Omit all pictures. Copy the rest of the material exactly.
— Start Stored data —
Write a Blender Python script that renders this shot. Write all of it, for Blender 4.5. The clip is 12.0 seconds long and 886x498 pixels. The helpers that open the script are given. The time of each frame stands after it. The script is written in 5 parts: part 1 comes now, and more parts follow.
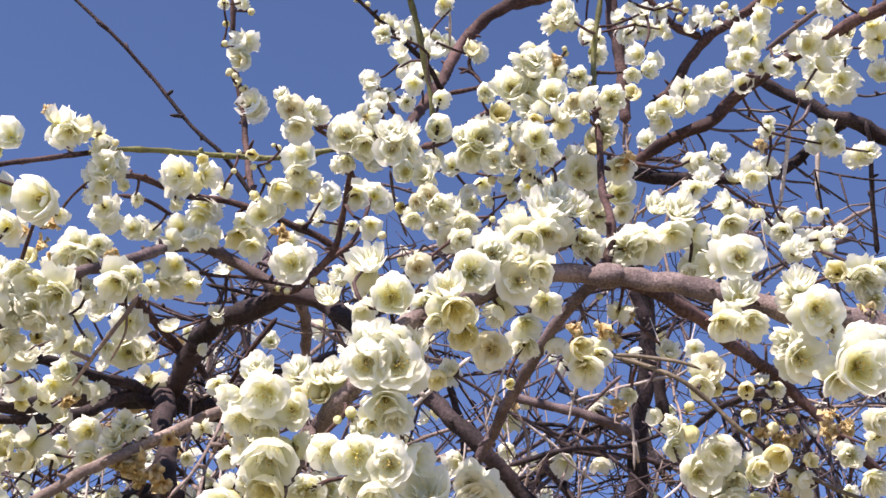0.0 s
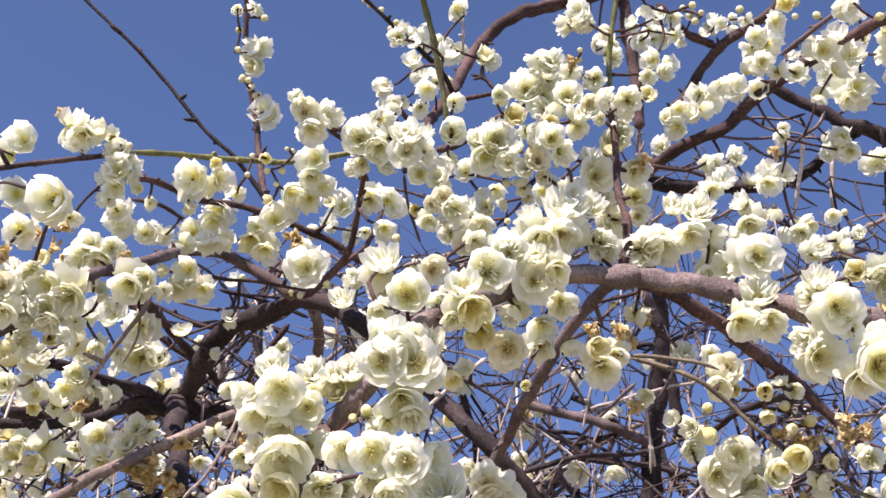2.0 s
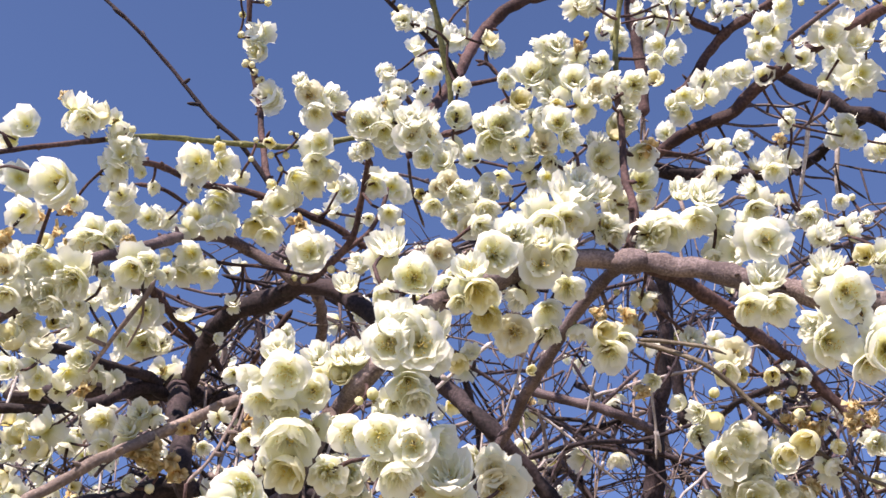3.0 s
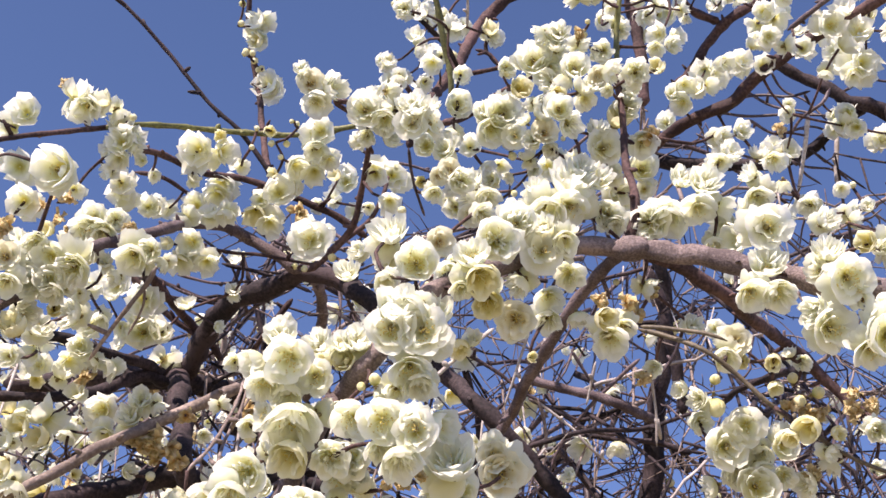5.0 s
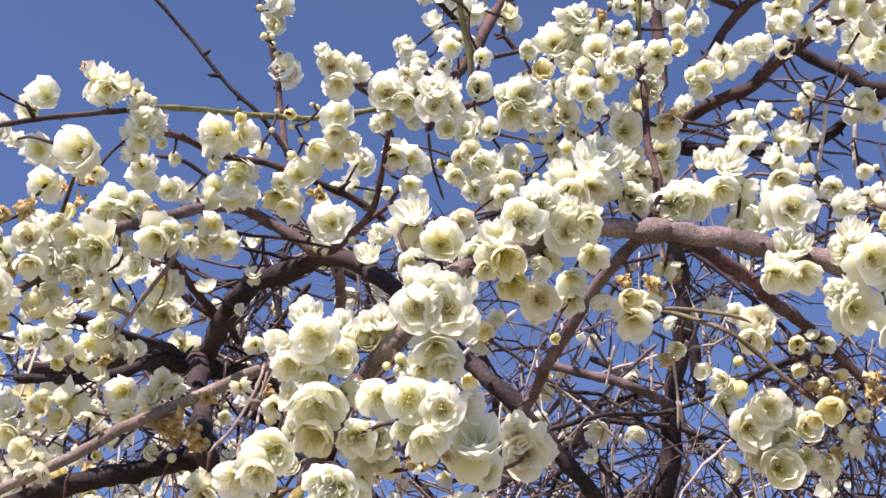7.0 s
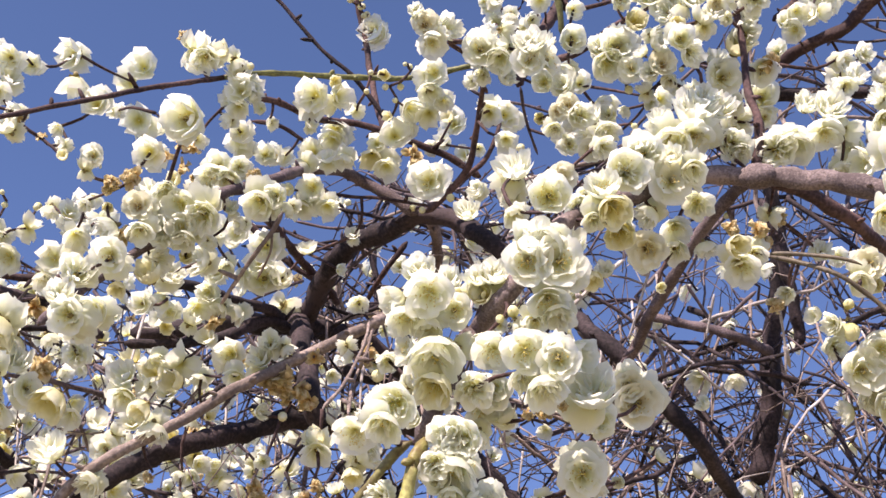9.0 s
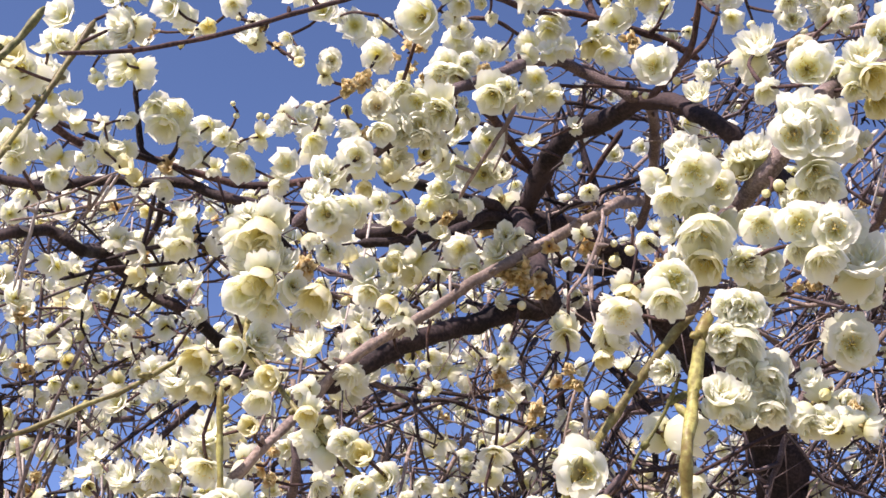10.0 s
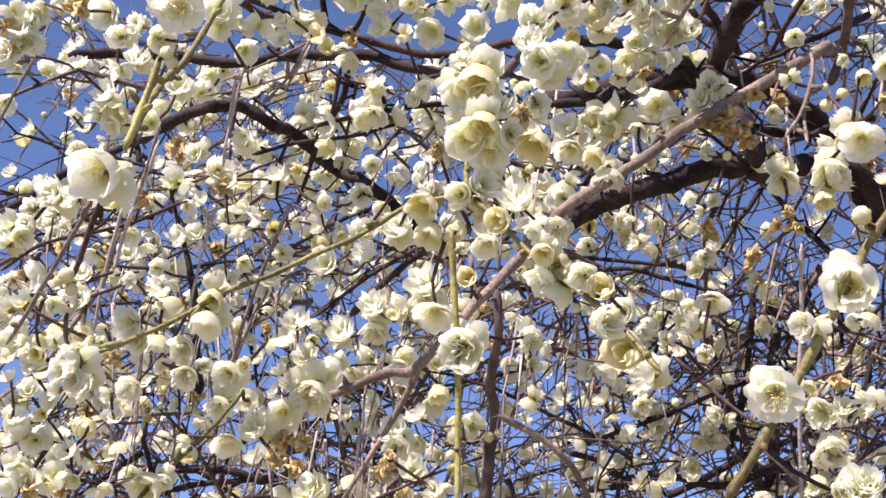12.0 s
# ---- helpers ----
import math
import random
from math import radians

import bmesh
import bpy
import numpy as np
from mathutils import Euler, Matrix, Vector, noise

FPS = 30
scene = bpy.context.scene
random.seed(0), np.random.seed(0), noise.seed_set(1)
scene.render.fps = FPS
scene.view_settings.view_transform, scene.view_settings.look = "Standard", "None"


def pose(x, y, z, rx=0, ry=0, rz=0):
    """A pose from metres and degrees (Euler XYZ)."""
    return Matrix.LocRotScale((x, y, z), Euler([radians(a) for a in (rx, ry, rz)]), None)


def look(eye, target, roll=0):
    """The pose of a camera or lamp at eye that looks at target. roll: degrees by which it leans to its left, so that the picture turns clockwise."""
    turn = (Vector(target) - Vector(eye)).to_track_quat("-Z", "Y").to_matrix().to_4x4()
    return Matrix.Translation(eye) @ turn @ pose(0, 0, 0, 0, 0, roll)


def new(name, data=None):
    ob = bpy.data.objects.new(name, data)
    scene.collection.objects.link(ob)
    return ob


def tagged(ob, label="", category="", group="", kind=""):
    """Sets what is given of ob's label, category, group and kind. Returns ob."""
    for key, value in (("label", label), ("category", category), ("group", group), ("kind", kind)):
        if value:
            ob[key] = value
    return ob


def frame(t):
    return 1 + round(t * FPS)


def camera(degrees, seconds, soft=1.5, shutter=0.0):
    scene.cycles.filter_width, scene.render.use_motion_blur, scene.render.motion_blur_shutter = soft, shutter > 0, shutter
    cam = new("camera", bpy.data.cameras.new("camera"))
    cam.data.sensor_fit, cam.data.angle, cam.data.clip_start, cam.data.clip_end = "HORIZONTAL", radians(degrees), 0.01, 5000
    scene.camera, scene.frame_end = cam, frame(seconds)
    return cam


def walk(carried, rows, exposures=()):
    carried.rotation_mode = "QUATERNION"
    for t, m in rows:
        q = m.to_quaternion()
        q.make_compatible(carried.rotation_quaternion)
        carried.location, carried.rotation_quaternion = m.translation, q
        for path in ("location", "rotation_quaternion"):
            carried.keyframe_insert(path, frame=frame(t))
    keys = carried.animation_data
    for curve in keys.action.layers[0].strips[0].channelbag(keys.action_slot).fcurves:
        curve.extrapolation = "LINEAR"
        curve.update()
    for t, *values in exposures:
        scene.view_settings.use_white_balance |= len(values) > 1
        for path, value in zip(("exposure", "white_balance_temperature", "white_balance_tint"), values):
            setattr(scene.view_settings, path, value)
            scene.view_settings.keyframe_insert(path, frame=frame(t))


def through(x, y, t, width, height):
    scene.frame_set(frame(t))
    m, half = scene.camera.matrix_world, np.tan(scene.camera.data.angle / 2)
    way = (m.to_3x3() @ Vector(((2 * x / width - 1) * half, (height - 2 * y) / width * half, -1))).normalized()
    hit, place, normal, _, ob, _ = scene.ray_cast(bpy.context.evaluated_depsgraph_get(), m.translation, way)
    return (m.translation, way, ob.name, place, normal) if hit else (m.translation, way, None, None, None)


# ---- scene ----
— End Stored data —
_Result of this task:_
Write a Blender Python script that renders this shot. Write all of it, for Blender 4.5. The clip is 12.0 seconds long and 886x498 pixels. The helpers that open the script are given. The time of each frame stands after it. The script is written in 5 parts: part 1 comes now, and more parts follow.
0.0 s
2.0 s
3.0 s
5.0 s
7.0 s
9.0 s
10.0 s
12.0 s
# ---- helpers ----
import math
import random
from math import radians

import bmesh
import bpy
import numpy as np
from mathutils import Euler, Matrix, Vector, noise

FPS = 30
scene = bpy.context.scene
random.seed(0), np.random.seed(0), noise.seed_set(1)
scene.render.fps = FPS
scene.view_settings.view_transform, scene.view_settings.look = "Standard", "None"


def pose(x, y, z, rx=0, ry=0, rz=0):
    """A pose from metres and degrees (Euler XYZ)."""
    return Matrix.LocRotScale((x, y, z), Euler([radians(a) for a in (rx, ry, rz)]), None)


def look(eye, target, roll=0):
    """The pose of a camera or lamp at eye that looks at target. roll: degrees by which it leans to its left, so that the picture turns clockwise."""
    turn = (Vector(target) - Vector(eye)).to_track_quat("-Z", "Y").to_matrix().to_4x4()
    return Matrix.Translation(eye) @ turn @ pose(0, 0, 0, 0, 0, roll)


def new(name, data=None):
    ob = bpy.data.objects.new(name, data)
    scene.collection.objects.link(ob)
    return ob


def tagged(ob, label="", category="", group="", kind=""):
    """Sets what is given of ob's label, category, group and kind. Returns ob."""
    for key, value in (("label", label), ("category", category), ("group", group), ("kind", kind)):
        if value:
            ob[key] = value
    return ob


def frame(t):
    return 1 + round(t * FPS)


def camera(degrees, seconds, soft=1.5, shutter=0.0):
    scene.cycles.filter_width, scene.render.use_motion_blur, scene.render.motion_blur_shutter = soft, shutter > 0, shutter
    cam = new("camera", bpy.data.cameras.new("camera"))
    cam.data.sensor_fit, cam.data.angle, cam.data.clip_start, cam.data.clip_end = "HORIZONTAL", radians(degrees), 0.01, 5000
    scene.camera, scene.frame_end = cam, frame(seconds)
    return cam


def walk(carried, rows, exposures=()):
    carried.rotation_mode = "QUATERNION"
    for t, m in rows:
        q = m.to_quaternion()
        q.make_compatible(carried.rotation_quaternion)
        carried.location, carried.rotation_quaternion = m.translation, q
        for path in ("location", "rotation_quaternion"):
            carried.keyframe_insert(path, frame=frame(t))
    keys = carried.animation_data
    for curve in keys.action.layers[0].strips[0].channelbag(keys.action_slot).fcurves:
        curve.extrapolation = "LINEAR"
        curve.update()
    for t, *values in exposures:
        scene.view_settings.use_white_balance |= len(values) > 1
        for path, value in zip(("exposure", "white_balance_temperature", "white_balance_tint"), values):
            setattr(scene.view_settings, path, value)
            scene.view_settings.keyframe_insert(path, frame=frame(t))


def through(x, y, t, width, height):
    scene.frame_set(frame(t))
    m, half = scene.camera.matrix_world, np.tan(scene.camera.data.angle / 2)
    way = (m.to_3x3() @ Vector(((2 * x / width - 1) * half, (height - 2 * y) / width * half, -1))).normalized()
    hit, place, normal, _, ob, _ = scene.ray_cast(bpy.context.evaluated_depsgraph_get(), m.translation, way)
    return (m.translation, way, ob.name, place, normal) if hit else (m.translation, way, None, None, None)


# ---- scene ----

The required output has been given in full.